Marie Chantal Uwitonze est engagée en Afrique et en Europe pour l’autonomisation de la femme et l’égalité des sexe. Elle est membre du conseil d’administration de «Women in Africa Initiative», une plateforme dédiée au développement économique et au soutien des femmes africaines de premier plan et à fort potentiel.

Passionnée de l’écriture, Marie Chantal Uwitonze a publié de nombreux ouvrages et articles sur le partenariat UE-Afrique, la gestion de ressources naturelles et sur le développement professionnel. Son livre « Union européenne, acteur du maintien de la paix en Afrique: succès et limites d’un engagement » publié en 2014 est devenu une référence pour les universités et tous ceux qui souhaitent comprendre les questions de paix et de sécurité en Afrique.

Marie Chantal Uwitonze a publié, en 2017, le livre « Les Clés d’un parcours réussi », une inspiration pour les jeunes et les femmes.
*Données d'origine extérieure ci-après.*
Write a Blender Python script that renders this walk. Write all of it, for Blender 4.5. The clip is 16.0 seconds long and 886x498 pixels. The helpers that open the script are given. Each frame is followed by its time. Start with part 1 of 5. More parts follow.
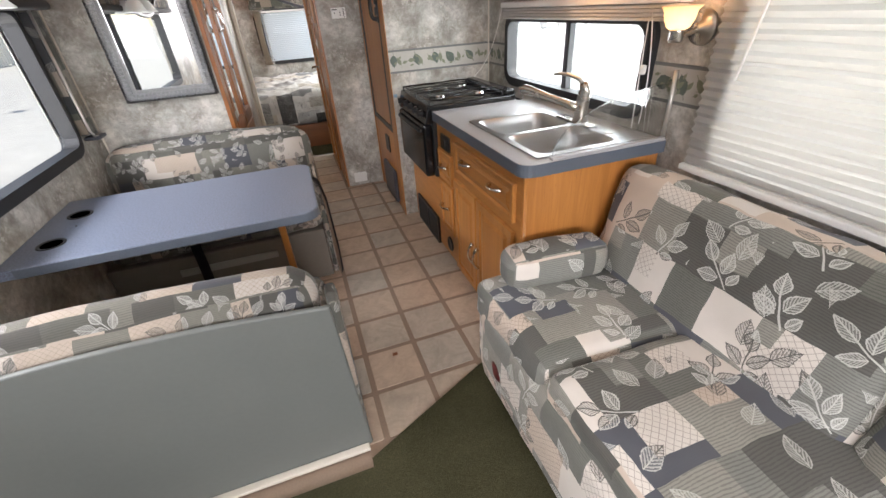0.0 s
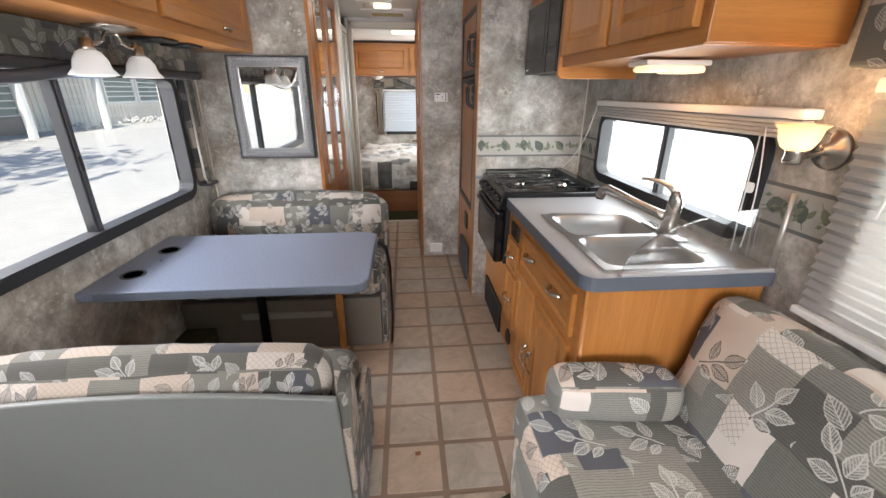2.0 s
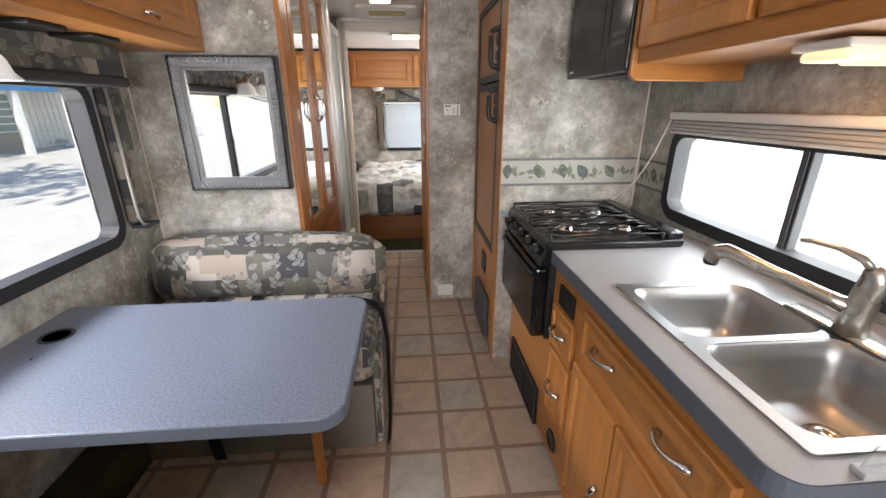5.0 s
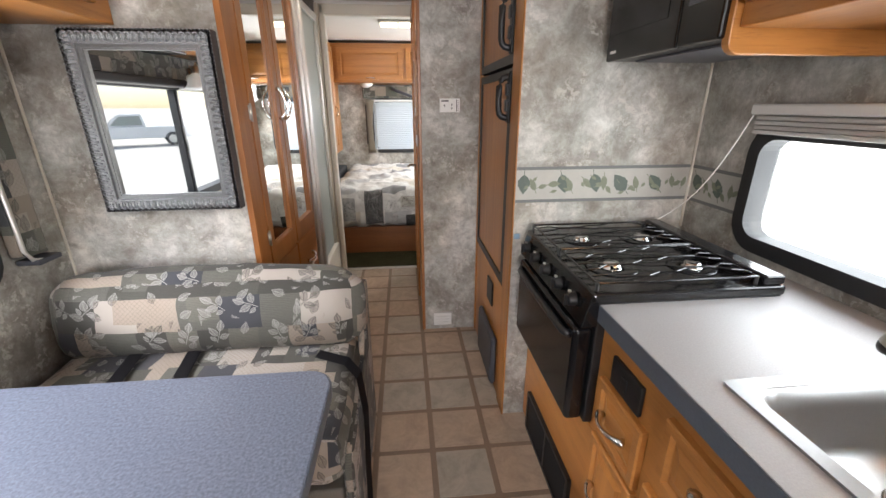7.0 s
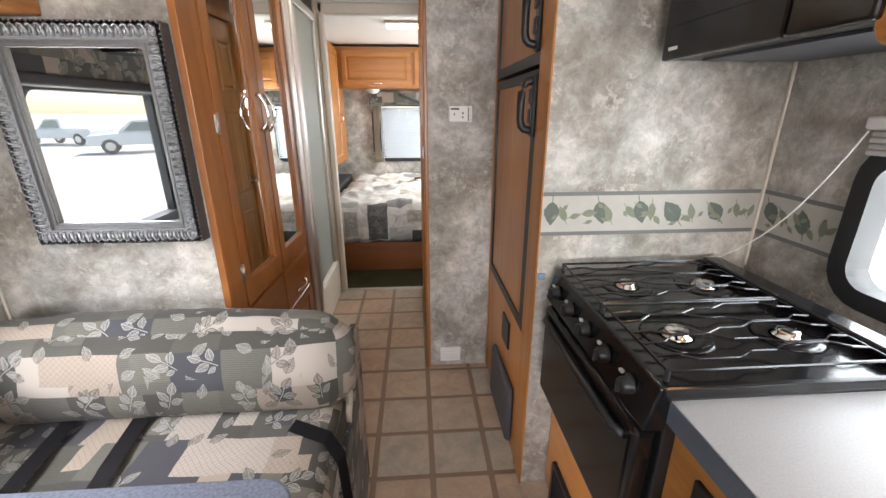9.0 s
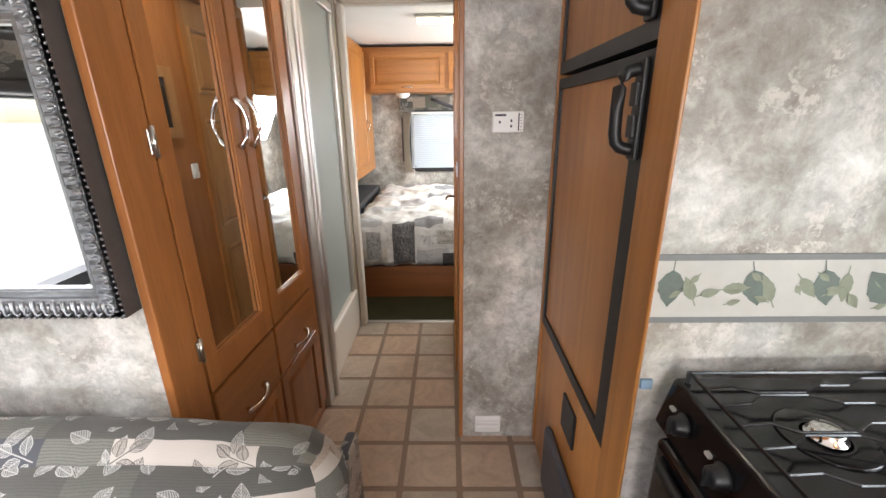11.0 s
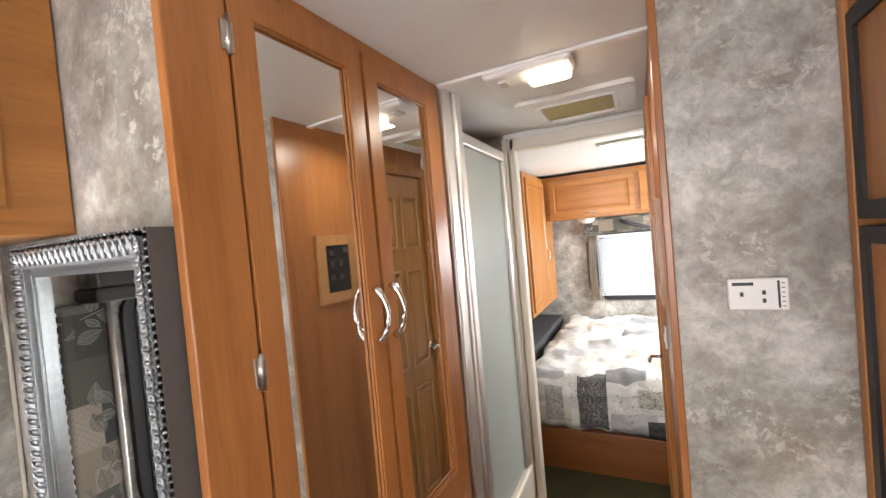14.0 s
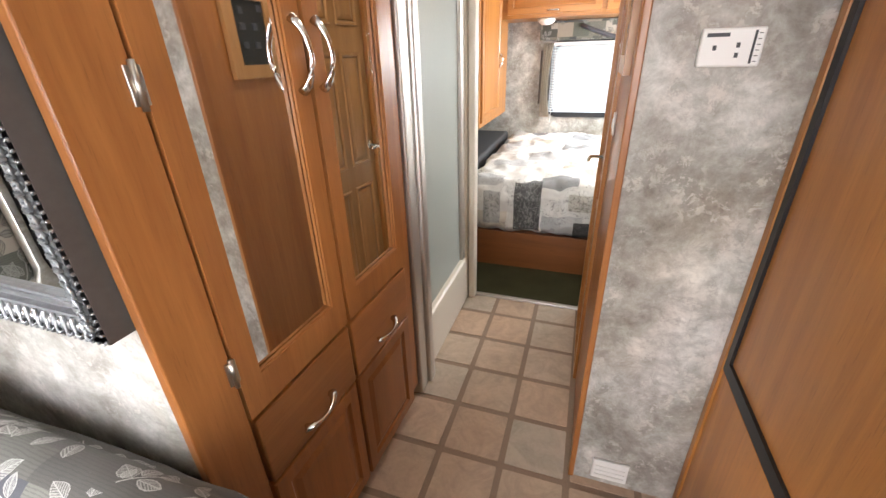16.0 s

Marie Chantal Uwitonze a travaillé pendant plus d’une décennie avec différentes institutions internationales notamment, le Fonds des Nations unies pour la population, le Parlement européen (Conseillère en charge de la commission développement et de l’assemblée parlementaire ACP-Union européenne auprès du Ministre d’Etat et député européen Louis Michel), le Programme des Nations Unies pour le développement etc.

Marie Chantal Uwitonze est titulaire d’un Master en Relations internationales, d’un Master en Développement, environnement et société obtenus de l’Université Catholique de Louvain en Belgique. Elle est également diplômée en Droit International et Diplomatie de l’Ecole Nationale d’Administration d’Alger.